» **DATA SEGMENT**
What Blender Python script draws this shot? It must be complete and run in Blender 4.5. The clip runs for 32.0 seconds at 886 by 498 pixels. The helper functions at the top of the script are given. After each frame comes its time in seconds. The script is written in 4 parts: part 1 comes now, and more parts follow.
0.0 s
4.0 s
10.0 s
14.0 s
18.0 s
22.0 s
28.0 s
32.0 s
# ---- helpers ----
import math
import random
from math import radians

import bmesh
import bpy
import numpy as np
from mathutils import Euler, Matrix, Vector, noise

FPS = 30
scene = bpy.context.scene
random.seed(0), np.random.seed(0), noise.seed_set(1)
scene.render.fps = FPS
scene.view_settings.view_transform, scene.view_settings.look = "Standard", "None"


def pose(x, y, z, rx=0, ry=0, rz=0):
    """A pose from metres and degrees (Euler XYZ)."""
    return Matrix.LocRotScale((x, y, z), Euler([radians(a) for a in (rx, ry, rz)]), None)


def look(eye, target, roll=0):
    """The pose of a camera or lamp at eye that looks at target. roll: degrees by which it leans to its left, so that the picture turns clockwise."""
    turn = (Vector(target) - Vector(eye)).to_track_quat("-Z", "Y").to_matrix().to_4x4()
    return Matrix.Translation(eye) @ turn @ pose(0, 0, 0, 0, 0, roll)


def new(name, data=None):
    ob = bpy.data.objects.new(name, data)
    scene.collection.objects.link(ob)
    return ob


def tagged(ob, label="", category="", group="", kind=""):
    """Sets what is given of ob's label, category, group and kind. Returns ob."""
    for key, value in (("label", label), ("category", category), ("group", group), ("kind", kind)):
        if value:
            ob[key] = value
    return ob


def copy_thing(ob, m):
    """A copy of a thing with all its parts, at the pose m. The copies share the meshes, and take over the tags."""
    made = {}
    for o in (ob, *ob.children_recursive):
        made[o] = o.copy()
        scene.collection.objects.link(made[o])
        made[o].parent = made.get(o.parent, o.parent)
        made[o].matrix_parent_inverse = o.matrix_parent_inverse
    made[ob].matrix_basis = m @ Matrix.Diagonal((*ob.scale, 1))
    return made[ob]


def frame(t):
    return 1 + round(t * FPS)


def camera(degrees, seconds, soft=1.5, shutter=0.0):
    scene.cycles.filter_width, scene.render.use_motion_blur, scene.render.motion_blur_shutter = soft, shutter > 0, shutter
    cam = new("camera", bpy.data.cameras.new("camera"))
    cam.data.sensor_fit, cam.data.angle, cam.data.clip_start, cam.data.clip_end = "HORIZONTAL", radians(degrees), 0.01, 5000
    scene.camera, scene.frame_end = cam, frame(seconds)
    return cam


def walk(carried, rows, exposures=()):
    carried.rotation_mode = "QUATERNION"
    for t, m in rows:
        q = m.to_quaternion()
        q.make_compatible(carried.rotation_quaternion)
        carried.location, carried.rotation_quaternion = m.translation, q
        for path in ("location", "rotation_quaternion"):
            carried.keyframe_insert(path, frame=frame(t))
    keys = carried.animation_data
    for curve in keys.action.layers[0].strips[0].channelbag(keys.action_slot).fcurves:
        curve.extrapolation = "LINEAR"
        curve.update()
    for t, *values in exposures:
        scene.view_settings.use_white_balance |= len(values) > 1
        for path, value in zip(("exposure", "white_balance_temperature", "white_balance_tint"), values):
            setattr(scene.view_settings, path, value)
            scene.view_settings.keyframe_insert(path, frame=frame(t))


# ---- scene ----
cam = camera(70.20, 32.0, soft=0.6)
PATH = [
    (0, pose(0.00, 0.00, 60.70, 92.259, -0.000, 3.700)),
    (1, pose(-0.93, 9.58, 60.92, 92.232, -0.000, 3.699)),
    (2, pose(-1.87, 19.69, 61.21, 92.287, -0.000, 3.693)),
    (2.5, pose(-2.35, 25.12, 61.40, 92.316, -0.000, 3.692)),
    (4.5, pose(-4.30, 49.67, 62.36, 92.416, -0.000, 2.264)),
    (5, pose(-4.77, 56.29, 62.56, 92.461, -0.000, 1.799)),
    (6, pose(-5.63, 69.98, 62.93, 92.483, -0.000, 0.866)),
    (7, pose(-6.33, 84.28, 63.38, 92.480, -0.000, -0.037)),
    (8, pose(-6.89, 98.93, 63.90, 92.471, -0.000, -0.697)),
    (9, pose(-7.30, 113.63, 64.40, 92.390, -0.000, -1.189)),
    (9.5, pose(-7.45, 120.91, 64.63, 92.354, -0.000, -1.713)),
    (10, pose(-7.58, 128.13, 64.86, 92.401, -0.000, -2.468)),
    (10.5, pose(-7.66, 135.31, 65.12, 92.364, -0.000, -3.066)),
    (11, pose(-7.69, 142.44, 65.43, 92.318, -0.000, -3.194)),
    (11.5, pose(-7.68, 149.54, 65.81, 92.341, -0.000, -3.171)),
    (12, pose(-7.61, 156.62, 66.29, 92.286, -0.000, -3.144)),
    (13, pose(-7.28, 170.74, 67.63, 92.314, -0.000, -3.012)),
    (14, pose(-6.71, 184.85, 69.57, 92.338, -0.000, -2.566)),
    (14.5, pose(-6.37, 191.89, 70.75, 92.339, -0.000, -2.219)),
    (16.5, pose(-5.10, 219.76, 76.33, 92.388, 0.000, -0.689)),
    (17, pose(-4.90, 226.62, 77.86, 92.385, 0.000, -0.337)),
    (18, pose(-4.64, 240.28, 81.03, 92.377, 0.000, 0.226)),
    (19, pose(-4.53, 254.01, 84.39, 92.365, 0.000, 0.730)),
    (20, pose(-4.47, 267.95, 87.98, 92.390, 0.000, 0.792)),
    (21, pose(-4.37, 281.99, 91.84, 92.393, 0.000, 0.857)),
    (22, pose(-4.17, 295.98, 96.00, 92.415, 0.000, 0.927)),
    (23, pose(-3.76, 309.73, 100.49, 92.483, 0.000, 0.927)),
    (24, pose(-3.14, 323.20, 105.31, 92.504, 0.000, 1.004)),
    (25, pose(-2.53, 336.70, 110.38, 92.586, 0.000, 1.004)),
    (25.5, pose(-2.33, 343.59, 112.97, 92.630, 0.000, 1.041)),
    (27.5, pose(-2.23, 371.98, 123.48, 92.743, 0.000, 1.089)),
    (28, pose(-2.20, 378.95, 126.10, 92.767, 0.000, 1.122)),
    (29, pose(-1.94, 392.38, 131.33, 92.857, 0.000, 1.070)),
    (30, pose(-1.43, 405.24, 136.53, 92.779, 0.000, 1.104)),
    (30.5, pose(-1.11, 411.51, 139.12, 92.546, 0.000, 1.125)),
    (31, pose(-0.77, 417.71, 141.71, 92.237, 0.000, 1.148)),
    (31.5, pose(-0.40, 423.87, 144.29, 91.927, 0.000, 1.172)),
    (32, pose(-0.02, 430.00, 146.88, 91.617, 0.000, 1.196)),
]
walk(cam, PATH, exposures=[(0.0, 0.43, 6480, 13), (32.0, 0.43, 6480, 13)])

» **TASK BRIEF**
The answer is one number: how many lines of the material above contain "seconds".

» **RESPONSE**
3